**EXERCISE INSTRUCTIONS:**
Retype, word for word, the lines between the ones holding "Reconstruct this shot" and "shutter > 0, shutter", inclusive; pictures stay out of the copy.

**DATA ENTRIES:**
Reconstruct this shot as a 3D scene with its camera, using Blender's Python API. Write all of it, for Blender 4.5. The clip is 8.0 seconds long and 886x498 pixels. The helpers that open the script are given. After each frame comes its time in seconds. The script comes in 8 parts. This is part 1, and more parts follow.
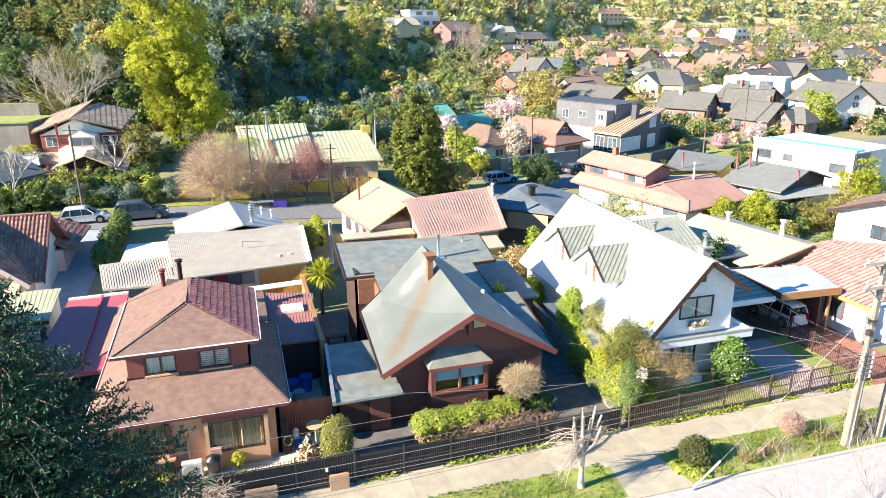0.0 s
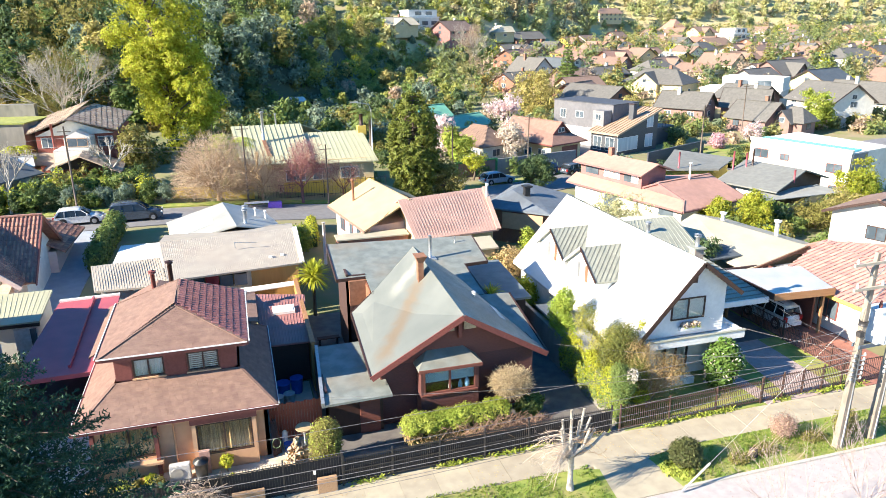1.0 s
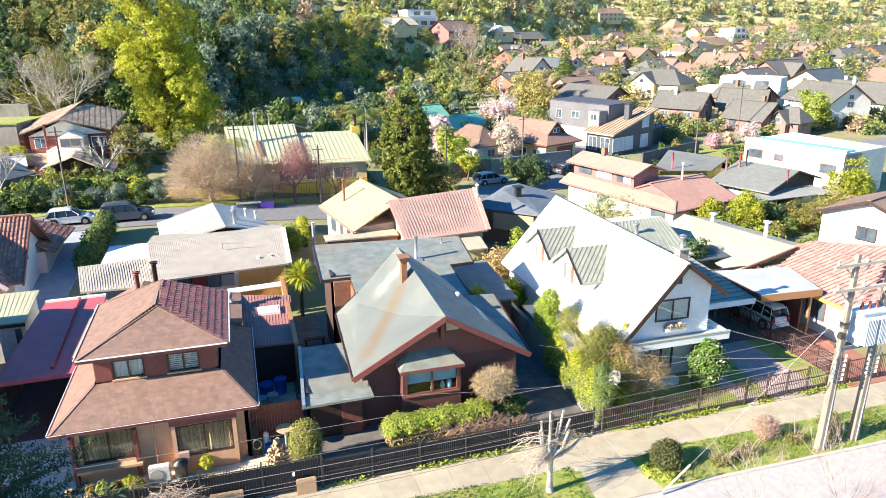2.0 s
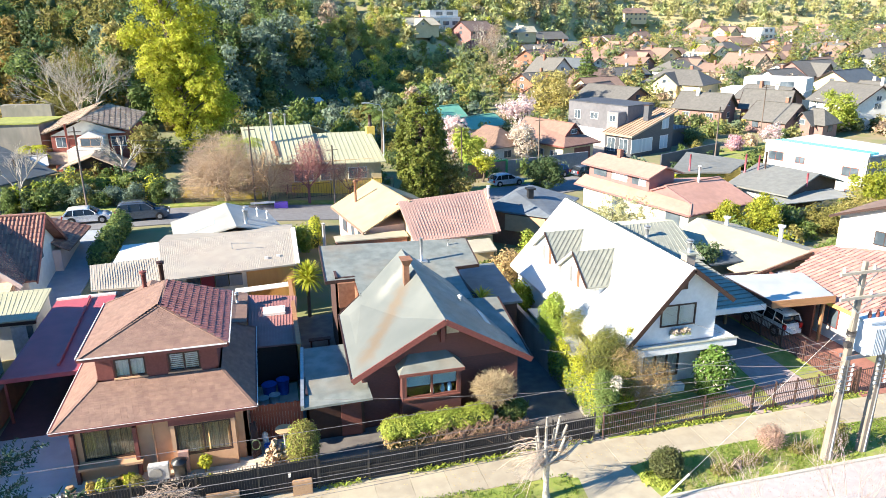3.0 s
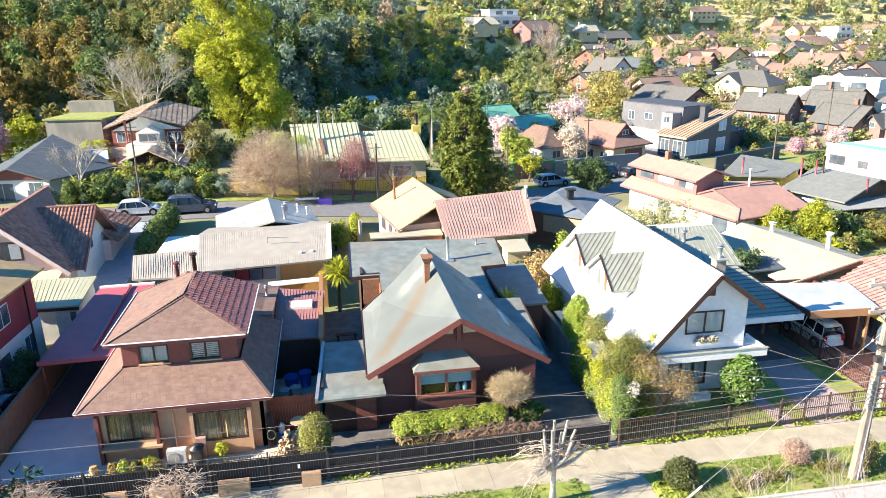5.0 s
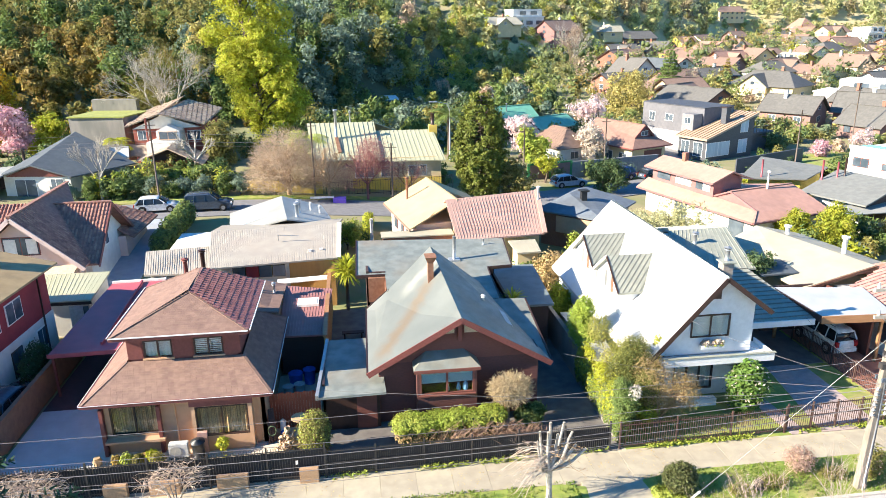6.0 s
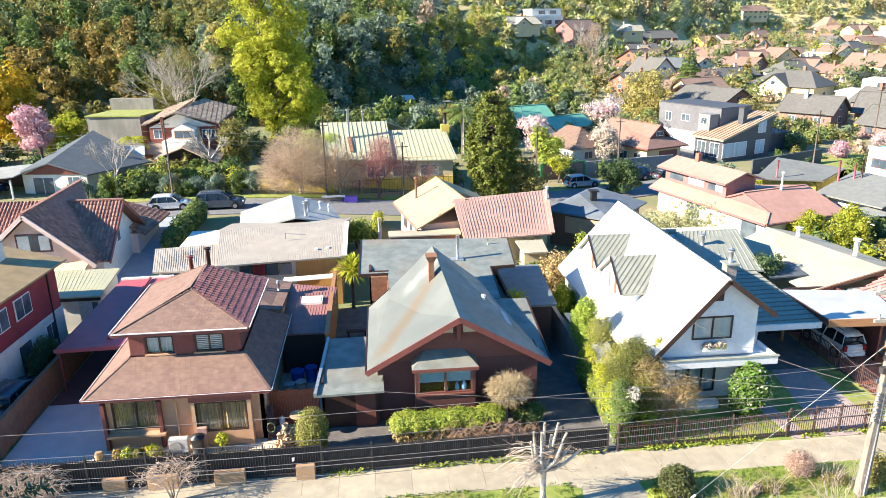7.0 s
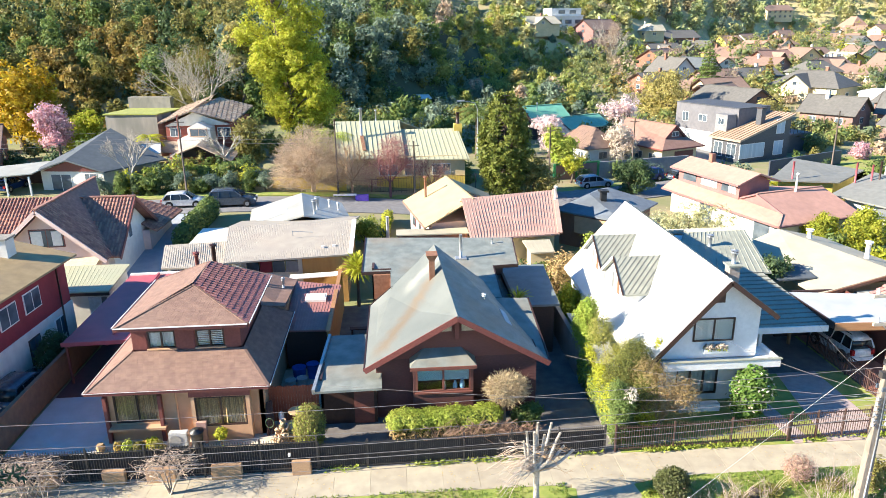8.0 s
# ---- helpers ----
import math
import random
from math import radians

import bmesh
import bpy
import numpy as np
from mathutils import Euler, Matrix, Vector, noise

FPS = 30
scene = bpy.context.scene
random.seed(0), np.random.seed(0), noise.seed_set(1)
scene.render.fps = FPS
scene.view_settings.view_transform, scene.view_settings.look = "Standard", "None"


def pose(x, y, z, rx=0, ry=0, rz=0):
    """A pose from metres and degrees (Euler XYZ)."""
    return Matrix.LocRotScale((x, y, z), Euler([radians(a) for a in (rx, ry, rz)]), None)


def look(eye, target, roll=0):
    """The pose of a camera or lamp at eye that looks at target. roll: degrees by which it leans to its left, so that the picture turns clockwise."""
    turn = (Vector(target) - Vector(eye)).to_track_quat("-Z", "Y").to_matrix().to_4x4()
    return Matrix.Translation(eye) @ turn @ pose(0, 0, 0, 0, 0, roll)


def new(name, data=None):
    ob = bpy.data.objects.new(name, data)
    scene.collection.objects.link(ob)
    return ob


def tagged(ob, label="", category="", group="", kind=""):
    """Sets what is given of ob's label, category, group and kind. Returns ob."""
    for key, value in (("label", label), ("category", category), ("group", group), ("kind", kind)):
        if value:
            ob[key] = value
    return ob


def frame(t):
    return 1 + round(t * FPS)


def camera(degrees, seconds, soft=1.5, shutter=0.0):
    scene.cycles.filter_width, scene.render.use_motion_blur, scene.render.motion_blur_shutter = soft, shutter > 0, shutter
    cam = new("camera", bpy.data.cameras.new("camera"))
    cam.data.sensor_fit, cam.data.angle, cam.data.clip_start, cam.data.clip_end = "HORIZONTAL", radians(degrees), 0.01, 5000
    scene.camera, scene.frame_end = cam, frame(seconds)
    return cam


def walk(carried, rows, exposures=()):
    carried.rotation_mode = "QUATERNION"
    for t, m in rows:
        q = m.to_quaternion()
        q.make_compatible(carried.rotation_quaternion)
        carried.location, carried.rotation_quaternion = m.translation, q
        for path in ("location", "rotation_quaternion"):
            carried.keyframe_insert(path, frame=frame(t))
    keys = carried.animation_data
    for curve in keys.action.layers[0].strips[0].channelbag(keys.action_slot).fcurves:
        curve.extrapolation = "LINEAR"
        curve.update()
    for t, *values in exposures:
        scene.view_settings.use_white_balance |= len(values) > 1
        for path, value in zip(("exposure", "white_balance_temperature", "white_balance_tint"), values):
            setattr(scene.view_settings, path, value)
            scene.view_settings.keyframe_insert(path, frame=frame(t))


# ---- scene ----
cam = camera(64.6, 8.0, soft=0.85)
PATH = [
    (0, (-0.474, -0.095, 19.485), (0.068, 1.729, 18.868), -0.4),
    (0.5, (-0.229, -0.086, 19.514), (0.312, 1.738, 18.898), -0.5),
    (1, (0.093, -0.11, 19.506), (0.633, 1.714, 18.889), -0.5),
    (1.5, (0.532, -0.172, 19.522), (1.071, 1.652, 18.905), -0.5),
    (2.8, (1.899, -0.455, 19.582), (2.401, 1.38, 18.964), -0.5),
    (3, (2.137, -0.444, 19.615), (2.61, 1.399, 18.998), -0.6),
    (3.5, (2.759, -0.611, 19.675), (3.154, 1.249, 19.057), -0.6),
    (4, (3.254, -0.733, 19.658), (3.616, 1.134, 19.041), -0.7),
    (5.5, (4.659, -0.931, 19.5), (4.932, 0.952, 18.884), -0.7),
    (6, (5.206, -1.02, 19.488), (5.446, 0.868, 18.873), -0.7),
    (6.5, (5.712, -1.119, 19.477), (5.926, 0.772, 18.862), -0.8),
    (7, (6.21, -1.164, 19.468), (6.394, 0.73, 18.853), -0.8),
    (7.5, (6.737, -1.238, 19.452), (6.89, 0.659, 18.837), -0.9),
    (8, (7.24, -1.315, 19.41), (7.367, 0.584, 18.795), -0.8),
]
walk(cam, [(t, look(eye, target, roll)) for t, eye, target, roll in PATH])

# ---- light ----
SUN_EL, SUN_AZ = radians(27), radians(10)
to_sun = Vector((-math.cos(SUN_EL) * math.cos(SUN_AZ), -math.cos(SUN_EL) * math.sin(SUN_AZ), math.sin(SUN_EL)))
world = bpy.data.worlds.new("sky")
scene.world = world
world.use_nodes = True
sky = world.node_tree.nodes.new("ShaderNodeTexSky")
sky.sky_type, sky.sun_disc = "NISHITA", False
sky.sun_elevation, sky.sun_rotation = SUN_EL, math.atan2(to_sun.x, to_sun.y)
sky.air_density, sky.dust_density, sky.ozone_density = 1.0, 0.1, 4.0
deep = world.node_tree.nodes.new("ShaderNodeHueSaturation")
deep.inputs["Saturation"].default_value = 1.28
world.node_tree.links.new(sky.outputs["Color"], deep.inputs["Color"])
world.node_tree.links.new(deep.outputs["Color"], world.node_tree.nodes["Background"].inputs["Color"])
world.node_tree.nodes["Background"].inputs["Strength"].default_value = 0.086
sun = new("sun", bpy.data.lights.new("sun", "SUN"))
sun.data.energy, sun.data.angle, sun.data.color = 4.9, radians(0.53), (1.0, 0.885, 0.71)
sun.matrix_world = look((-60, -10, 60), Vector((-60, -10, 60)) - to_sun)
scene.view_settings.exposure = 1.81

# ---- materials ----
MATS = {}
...
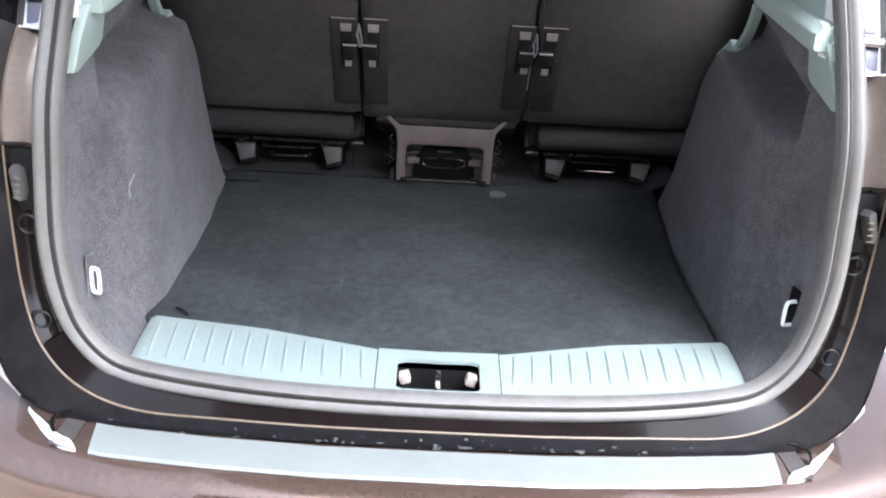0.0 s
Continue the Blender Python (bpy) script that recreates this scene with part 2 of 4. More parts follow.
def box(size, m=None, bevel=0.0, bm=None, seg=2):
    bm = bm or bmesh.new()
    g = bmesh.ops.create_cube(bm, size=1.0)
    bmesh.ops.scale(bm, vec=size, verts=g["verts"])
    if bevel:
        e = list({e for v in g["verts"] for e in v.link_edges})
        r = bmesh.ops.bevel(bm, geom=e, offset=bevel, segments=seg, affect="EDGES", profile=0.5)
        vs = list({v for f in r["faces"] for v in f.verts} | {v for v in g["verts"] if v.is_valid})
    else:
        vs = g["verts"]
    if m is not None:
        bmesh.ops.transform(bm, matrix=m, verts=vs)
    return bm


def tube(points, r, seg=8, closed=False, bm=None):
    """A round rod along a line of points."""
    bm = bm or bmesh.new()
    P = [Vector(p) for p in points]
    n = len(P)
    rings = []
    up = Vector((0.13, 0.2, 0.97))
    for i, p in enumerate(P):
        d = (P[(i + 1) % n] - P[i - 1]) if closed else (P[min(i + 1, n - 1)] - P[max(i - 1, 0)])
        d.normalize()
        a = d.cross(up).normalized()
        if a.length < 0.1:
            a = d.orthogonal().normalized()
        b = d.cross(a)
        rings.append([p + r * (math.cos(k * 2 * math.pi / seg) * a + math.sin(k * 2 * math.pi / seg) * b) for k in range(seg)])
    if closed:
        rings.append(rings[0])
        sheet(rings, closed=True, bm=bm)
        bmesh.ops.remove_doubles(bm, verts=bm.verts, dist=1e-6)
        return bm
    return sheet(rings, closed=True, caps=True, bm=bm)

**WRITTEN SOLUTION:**
Reconstruct this shot as a 3D scene with its camera, using Blender's Python API. Write all of it, for Blender 4.5. The clip is 8.0 seconds long and 886x498 pixels. The helpers that open the script are given. After each frame comes its time in seconds. The script comes in 8 parts. This is part 1, and more parts follow.
0.0 s
1.0 s
2.0 s
3.0 s
5.0 s
6.0 s
7.0 s
8.0 s
# ---- helpers ----
import math
import random
from math import radians

import bmesh
import bpy
import numpy as np
from mathutils import Euler, Matrix, Vector, noise

FPS = 30
scene = bpy.context.scene
random.seed(0), np.random.seed(0), noise.seed_set(1)
scene.render.fps = FPS
scene.view_settings.view_transform, scene.view_settings.look = "Standard", "None"


def pose(x, y, z, rx=0, ry=0, rz=0):
    """A pose from metres and degrees (Euler XYZ)."""
    return Matrix.LocRotScale((x, y, z), Euler([radians(a) for a in (rx, ry, rz)]), None)


def look(eye, target, roll=0):
    """The pose of a camera or lamp at eye that looks at target. roll: degrees by which it leans to its left, so that the picture turns clockwise."""
    turn = (Vector(target) - Vector(eye)).to_track_quat("-Z", "Y").to_matrix().to_4x4()
    return Matrix.Translation(eye) @ turn @ pose(0, 0, 0, 0, 0, roll)


def new(name, data=None):
    ob = bpy.data.objects.new(name, data)
    scene.collection.objects.link(ob)
    return ob


def tagged(ob, label="", category="", group="", kind=""):
    """Sets what is given of ob's label, category, group and kind. Returns ob."""
    for key, value in (("label", label), ("category", category), ("group", group), ("kind", kind)):
        if value:
            ob[key] = value
    return ob


def frame(t):
    return 1 + round(t * FPS)


def camera(degrees, seconds, soft=1.5, shutter=0.0):
    scene.cycles.filter_width, scene.render.use_motion_blur, scene.render.motion_blur_shutter = soft, shutter > 0, shutter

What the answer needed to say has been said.